Ed è proprio questo valore che la mostra di Marchetti riesce a esaltare: lo spirito di un mestiere che vive ancora nei gesti, nei dettagli, nelle rughe di chi lo ha praticato con amore. Le sue immagini, collocate tra le sezioni storiche del museo, si integrano con esse, completano la narrazione, la rafforzano, la umanizzano. È come se i reperti prendessero vita, come se gli oggetti tornassero a parlare grazie agli sguardi dei loro creatori.
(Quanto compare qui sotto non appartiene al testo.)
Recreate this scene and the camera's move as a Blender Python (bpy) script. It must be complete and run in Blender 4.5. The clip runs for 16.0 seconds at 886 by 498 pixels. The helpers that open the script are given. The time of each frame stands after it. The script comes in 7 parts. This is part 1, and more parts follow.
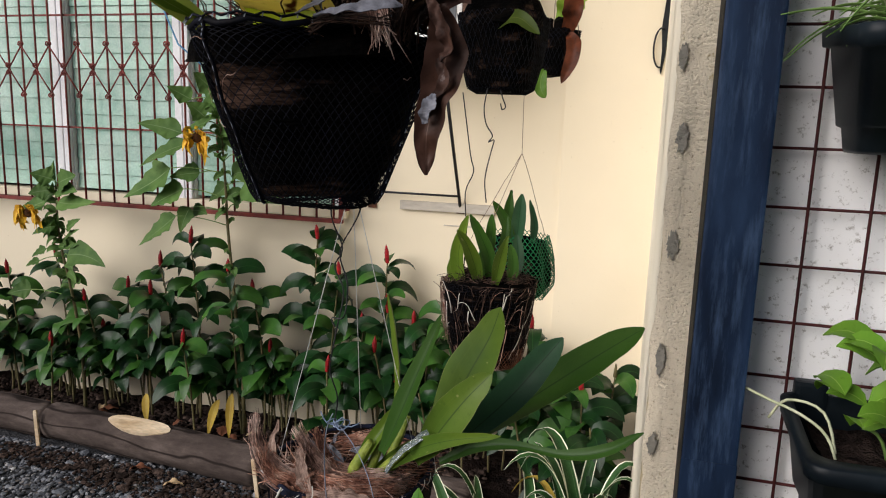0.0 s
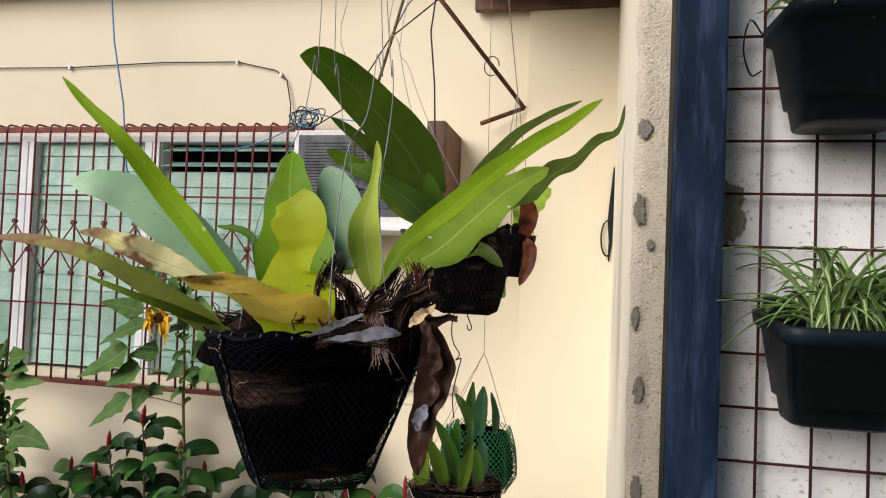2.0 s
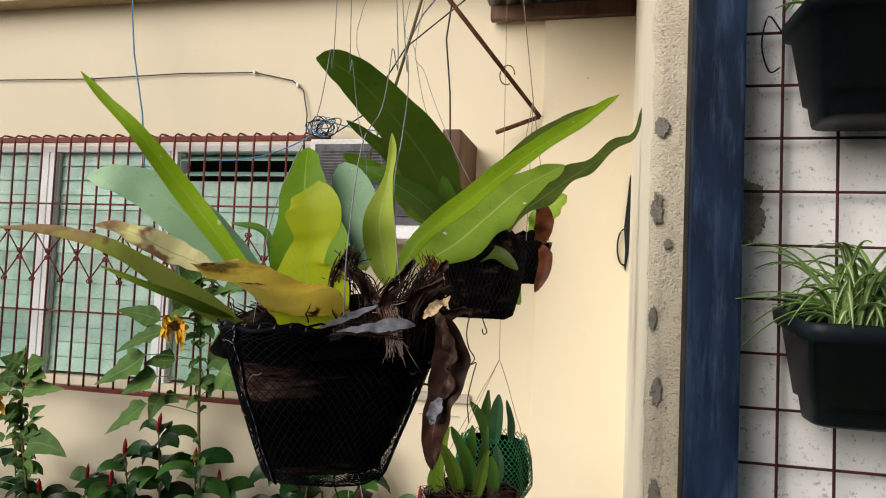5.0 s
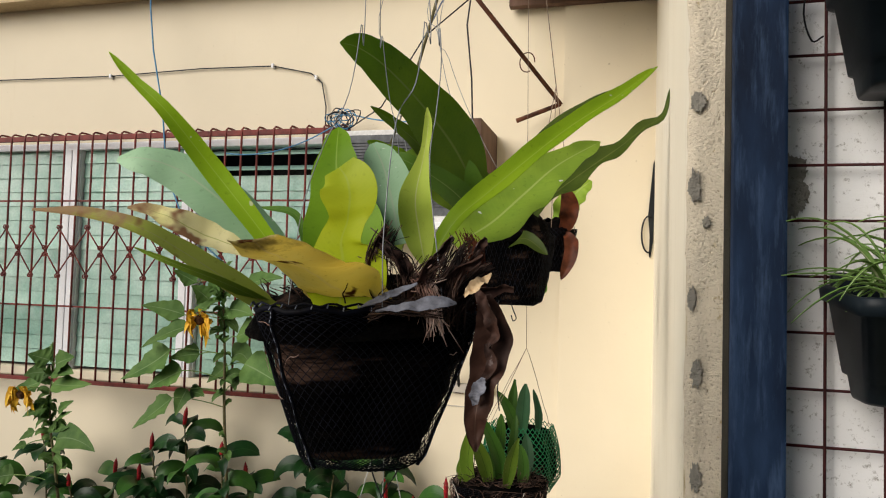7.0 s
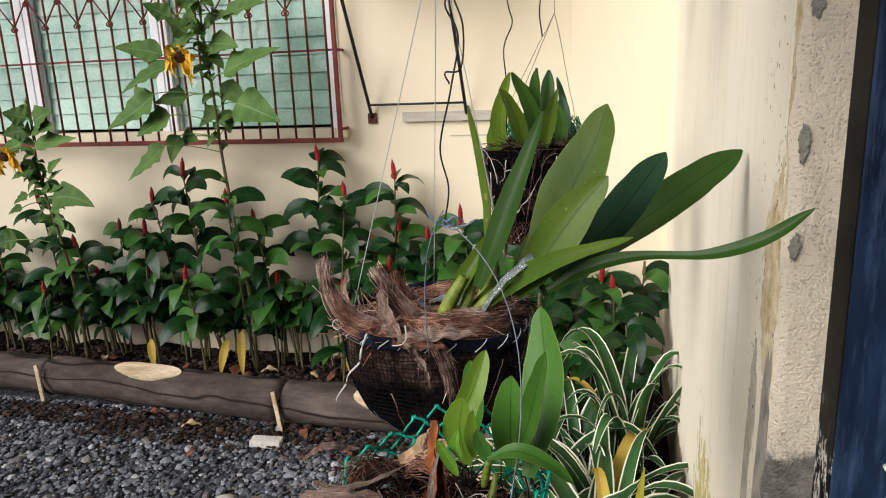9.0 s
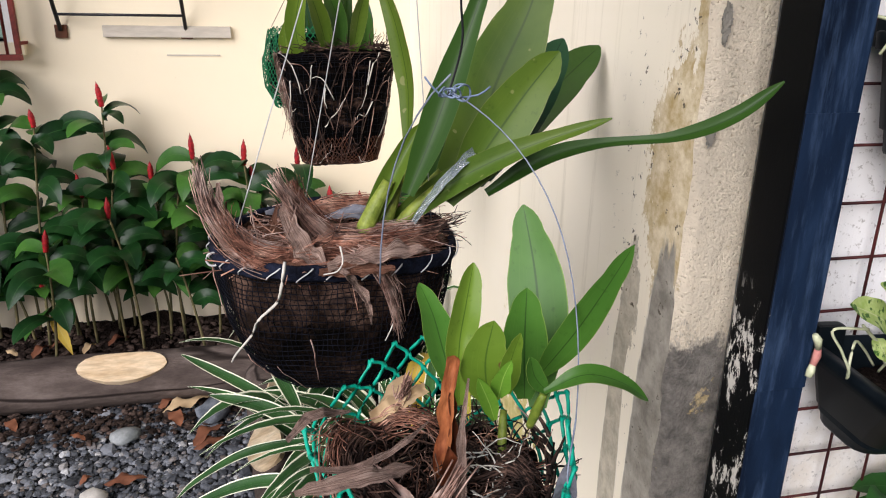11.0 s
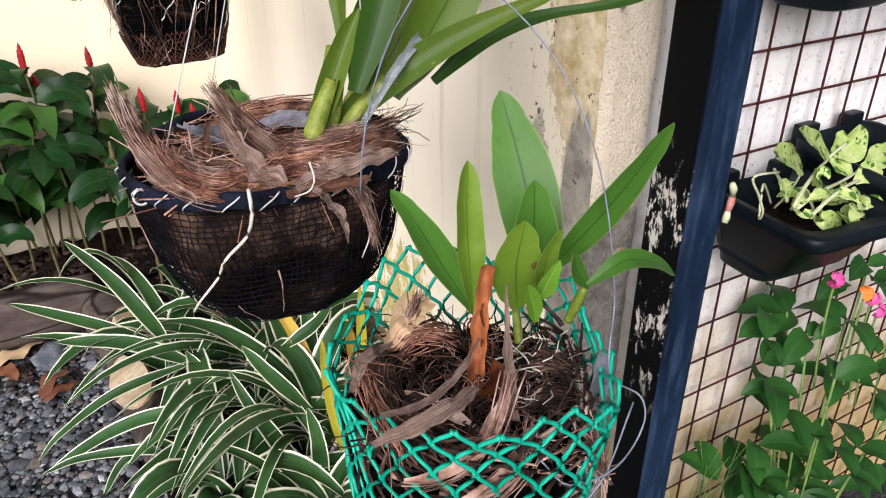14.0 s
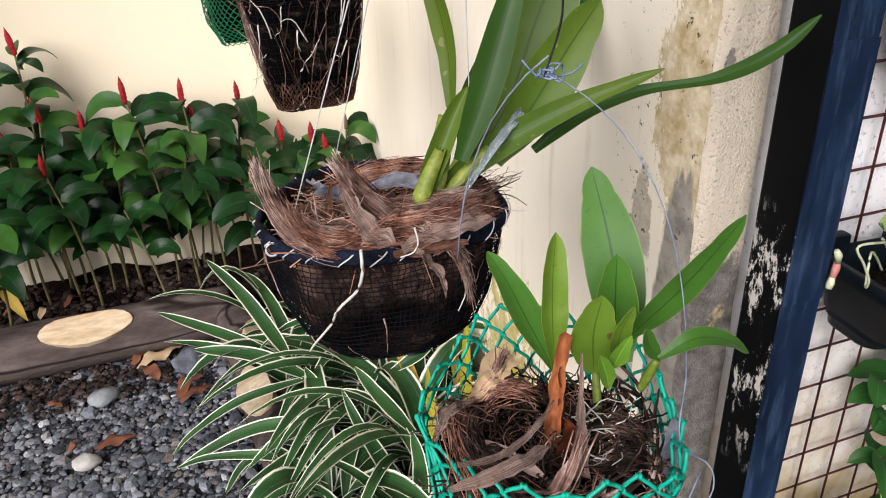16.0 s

Il percorso museale si arricchisce anche di una sezione dedicata alla Resistenza, inaugurata nel 2022. Un’ala intensa e necessaria, che racconta – attraverso documenti, immagini, testimonianze – la lotta partigiana nelle Valli del Canavese, la dignità delle scelte, il coraggio delle comunità che non si arresero. Anche qui il rame diventa metafora: come il metallo, la memoria della Resistenza è resistente, plasmabile ma incorruttibile.
E poi c’è la biblioteca comunale, adiacente al museo, che custodisce oltre 8.000 volumi, tra cui una preziosa raccolta di opere di Emilio Salgari, che ad Alpette soggiornò e trasse ispirazione per alcuni dei suoi racconti d’avventura. Un legame letterario che rende ancora più profondo il carattere culturale del luogo.
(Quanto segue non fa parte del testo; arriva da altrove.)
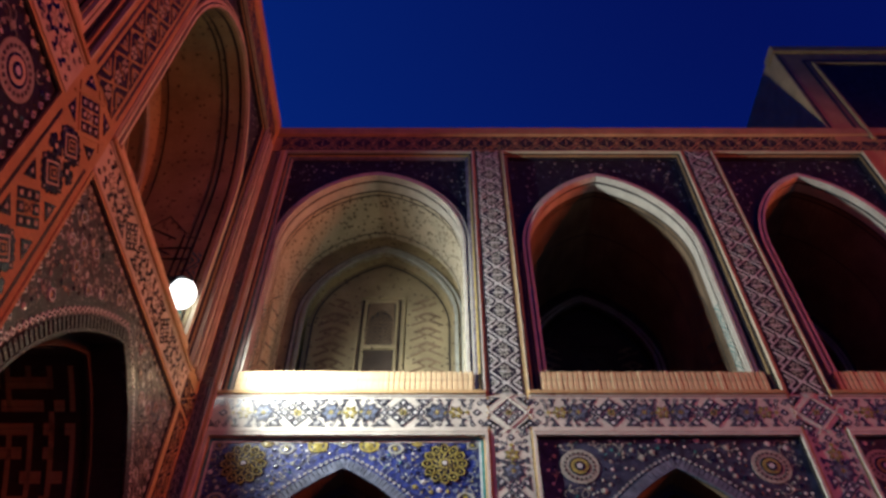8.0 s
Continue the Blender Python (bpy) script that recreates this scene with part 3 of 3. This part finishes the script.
def lower_bay(west, wall, u0, u1, pick):
    c, hw, low = (u0 + u1) / 2, (u1 - u0) / 2, LOWS[west]
    a, vs, va, rr = hw - (0.17 if west else 0.21), 4.2, 5.96, 0.35
    mats = {0: COBALT, 1: LIT_DUSKY, 2: LIT_DUSKY, 10: BROWN, 11: DUSKY, 12: BROWN}
    base = mats[pick]
    D = 0.025 if west else 0.035
    o = outline(c, a, 0.0, vs, va, rr)
    g = Geo(west)
    panel(g, u0, u1, 0.0, low, o, -0.30, -D)
    sp = part("spandrel", g, base, wall, {0: "cobalt blue mosaic spandrel with yellow sunflowers"}.get(pick, "dusky mosaic spandrel with small pale flowers"))
    keep = []
    if pick != 10:
        rv, rd, rad = (6.02, 1.035, 0.24) if pick == 0 else (5.99, 0.985, 0.20) if not west else (6.03, 1.07, 0.21)
        for s in (-1, 1):
            rosette(west, (c + s * rd, rv), rad, -D, sp, pick == 0)
            keep.append((c + s * rd, rv, rad + 0.03))
    if pick == 0:
        for du, v, r, gold in ((-0.62, 6.20, 0.065, 0), (0.52, 6.20, 0.065, 0), (-0.30, 6.24, 0.085, 1), (0.24, 6.24, 0.085, 1), (-0.03, 6.26, 0.04, 0), (1.24, 5.62, 0.075, 0),
                              (-1.24, 5.62, 0.075, 0), (1.30, 5.40, 0.05, 1), (-1.30, 5.40, 0.05, 1), (-0.83, 6.27, 0.05, 1), (0.74, 6.27, 0.045, 1), (1.33, 6.24, 0.05, 0), (-1.33, 6.24, 0.05, 0)):
            y, wb = Geo(west), Geo(west)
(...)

L’Ecomuseo del Rame, Lavoro e Resistenza è visitabile ogni domenica e nei festivi nel periodo estivo, mentre nel resto dell’anno l’ingresso è su prenotazione. È gratuito, accessibile alle persone con disabilità, e offre visite guidate che spesso si concludono con laboratori pratici, in cui adulti e bambini possono realizzare piccoli oggetti in rame e scoprire con le proprie mani cosa significa custodire una tradizione.
Per informazioni si può contattare il numero 0124 809122 o scrivere all’indirizzo email poloculturale.alpette@gmail.com.
In un mondo che brucia tutto alla velocità della luce, Alpette è un invito a rallentare. A fermarsi. A toccare. A ricordare. Perché fermare il tempo, come insegna la mostra di Osvaldo Marchetti, significa proteggere ciò che vale. E le mani che lavorano, i mestieri che si perdono, le storie che nessuno racconta più, sono la nostra vera ricchezza. Fragile, silenziosa, ma incancellabile. Come il rame.